Opinion
A91A2205.
DECIDED DECEMBER 3, 1991.
Public indecency. Gwinnett State Court. Before Judge Hoffman.
Harrison Harrison, G. Hughel Harrison, Samuel H. Harrison, for appellant.
Gerald N. Blaney, Jr., Solicitor, for appellee.
Via accusation, defendant was charged with three counts of public indecency. He was convicted and sentenced upon two of the counts. This appeal follows the denial of his motion for a new trial. Held:
1. On direct examination, a witness was asked why he waited 30 minutes after confronting defendant to call the police. Over defendant's objection, the witness was permitted to testify that after speaking with defendant for approximately ten minutes he decided not to call the police because he "felt sorry for the guy ... [but he changed his mind when he] found out there'd been a similar incidence in the apartment complex earlier at the mailboxes...."
Defendant contends it was harmful error to permit the witness to introduce highly prejudicial evidence of a "similar transaction." We disagree. Defendant was not identified as the perpetrator of the other act. Thus, the statement did not suggest that defendant committed a similar act and it cannot be said to be prejudicial to defendant. See Lashley v. State, 196 Ga. App. 672, 673 (1) ( 396 S.E.2d 590).

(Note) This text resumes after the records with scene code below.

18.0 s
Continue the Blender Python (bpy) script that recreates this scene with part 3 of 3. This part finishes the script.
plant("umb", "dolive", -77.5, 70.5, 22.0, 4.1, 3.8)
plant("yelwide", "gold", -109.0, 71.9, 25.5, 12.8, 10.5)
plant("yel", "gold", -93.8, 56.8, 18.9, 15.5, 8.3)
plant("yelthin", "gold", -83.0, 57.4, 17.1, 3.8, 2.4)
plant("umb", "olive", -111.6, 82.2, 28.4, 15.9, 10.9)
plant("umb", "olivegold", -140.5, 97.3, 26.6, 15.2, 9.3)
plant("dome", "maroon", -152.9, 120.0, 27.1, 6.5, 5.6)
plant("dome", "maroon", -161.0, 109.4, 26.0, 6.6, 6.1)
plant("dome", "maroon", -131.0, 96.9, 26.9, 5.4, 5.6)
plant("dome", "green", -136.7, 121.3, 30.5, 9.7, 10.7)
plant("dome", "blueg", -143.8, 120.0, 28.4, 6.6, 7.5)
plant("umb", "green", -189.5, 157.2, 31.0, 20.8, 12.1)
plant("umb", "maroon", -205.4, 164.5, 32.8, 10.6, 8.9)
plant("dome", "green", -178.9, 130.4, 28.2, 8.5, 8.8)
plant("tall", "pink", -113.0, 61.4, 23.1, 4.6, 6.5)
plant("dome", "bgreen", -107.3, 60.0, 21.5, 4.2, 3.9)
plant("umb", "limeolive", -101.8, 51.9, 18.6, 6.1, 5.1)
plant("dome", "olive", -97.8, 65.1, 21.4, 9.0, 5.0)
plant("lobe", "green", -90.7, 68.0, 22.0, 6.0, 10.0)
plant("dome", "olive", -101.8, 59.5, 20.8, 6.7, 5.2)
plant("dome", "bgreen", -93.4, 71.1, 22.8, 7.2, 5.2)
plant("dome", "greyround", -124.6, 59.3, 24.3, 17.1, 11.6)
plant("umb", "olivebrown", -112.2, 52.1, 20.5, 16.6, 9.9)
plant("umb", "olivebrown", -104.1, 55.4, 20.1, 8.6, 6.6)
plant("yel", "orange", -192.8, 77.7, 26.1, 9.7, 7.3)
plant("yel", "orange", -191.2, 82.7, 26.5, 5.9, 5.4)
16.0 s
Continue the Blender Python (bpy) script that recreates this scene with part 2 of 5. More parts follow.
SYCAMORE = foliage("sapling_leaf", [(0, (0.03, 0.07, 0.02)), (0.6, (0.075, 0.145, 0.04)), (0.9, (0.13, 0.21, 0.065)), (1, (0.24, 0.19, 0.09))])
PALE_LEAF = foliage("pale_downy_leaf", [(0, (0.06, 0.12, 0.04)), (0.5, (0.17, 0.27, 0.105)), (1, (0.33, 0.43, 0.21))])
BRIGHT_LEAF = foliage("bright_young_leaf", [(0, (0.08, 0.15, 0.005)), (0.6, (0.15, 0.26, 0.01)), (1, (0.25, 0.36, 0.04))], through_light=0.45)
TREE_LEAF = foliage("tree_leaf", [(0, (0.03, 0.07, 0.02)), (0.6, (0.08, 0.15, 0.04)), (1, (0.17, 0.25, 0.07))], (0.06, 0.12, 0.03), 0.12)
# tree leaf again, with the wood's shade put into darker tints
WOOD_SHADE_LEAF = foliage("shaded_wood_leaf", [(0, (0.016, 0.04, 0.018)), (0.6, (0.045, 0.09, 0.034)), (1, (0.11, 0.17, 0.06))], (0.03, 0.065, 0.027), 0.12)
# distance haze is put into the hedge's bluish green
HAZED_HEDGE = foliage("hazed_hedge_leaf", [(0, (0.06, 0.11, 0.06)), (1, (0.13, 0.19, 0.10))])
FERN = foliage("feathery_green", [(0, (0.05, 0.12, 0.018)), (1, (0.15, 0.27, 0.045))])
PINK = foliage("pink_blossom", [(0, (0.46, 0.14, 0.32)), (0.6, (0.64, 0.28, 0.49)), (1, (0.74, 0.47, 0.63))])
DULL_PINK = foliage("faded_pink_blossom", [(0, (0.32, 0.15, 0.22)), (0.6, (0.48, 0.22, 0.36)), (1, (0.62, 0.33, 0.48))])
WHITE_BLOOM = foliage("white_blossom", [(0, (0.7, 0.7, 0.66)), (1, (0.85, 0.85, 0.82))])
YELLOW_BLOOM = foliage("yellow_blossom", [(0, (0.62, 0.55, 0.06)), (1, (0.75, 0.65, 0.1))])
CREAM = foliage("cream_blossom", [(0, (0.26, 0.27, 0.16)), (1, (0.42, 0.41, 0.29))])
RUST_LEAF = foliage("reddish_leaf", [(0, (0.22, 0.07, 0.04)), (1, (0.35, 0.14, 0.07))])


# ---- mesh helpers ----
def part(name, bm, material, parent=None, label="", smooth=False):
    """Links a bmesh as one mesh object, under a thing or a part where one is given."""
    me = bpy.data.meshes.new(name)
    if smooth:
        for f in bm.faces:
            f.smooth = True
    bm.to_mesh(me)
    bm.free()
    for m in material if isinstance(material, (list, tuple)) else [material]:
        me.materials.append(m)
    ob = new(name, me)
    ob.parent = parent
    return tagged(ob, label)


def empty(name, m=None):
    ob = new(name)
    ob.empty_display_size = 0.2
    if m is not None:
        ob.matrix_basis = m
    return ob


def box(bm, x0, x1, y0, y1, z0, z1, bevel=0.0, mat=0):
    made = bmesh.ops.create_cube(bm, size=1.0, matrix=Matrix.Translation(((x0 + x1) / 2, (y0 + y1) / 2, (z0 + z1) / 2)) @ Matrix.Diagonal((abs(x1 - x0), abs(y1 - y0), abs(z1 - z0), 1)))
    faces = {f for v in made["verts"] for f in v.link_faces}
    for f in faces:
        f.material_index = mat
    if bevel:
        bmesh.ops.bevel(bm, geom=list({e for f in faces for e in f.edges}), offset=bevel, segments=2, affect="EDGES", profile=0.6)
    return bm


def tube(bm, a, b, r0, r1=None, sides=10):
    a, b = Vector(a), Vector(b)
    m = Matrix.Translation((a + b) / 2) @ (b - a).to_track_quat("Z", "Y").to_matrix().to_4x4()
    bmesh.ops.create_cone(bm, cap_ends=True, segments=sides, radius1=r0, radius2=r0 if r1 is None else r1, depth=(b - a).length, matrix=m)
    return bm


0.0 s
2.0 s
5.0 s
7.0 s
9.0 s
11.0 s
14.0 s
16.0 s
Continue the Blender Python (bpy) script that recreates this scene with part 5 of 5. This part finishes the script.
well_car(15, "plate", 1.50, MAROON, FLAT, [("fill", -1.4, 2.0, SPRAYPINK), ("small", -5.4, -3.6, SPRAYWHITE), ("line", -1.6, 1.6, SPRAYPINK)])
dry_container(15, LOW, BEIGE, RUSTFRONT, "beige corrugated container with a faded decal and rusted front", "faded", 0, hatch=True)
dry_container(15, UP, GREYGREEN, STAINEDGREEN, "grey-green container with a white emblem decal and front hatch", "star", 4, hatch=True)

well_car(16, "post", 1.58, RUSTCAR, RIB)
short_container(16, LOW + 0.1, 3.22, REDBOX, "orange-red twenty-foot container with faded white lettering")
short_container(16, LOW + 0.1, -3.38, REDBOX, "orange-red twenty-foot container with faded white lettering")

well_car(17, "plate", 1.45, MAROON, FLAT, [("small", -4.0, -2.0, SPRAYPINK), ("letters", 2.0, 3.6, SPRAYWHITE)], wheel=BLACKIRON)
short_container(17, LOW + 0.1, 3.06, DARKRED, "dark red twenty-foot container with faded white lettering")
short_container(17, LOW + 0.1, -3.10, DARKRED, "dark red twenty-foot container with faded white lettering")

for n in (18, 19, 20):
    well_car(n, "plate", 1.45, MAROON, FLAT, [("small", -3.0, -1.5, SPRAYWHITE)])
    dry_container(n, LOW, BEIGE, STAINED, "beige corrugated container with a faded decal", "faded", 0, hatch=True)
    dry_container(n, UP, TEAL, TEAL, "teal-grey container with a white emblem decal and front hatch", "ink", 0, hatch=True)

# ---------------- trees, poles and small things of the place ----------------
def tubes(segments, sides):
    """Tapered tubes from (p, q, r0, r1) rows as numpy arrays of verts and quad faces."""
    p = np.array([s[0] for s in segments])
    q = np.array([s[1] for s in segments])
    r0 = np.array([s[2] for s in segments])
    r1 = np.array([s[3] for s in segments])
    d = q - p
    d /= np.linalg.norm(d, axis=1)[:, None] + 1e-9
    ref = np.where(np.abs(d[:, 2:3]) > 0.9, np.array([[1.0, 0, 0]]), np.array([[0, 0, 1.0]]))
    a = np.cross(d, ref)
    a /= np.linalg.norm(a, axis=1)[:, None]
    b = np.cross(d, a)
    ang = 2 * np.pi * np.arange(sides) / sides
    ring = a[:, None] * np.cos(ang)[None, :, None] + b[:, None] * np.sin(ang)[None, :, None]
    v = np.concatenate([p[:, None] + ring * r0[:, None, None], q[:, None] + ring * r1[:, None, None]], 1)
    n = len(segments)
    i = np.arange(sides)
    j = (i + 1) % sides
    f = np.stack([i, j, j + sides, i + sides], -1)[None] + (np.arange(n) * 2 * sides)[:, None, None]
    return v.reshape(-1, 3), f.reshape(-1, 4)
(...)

2. The trial court did not improperly restrict cross-examination of the State's witnesses.
3. The charge on circumstantial evidence was not given erroneously.
4. The mere fact that defendant's lewd act was witnessed by two persons does not mean that two crimes were committed. Defendant committed one lewd act witnessed by two persons. "The two [persons] are not the victims of [defendant's] ... crime, but are merely the witnesses through whom the State [was able] to prove [defendant's] guilt of an affront to public decency." State v. Chrisopoulos, 198 Ga. App. 876, 877 ( 403 S.E.2d 460). It follows the judgment must be affirmed and the case remanded with direction that the trial court resentence defendant upon only one count of the accusation.
Judgment affirmed and case remanded with direction. Sognier, C. J., and Andrews, J., concur.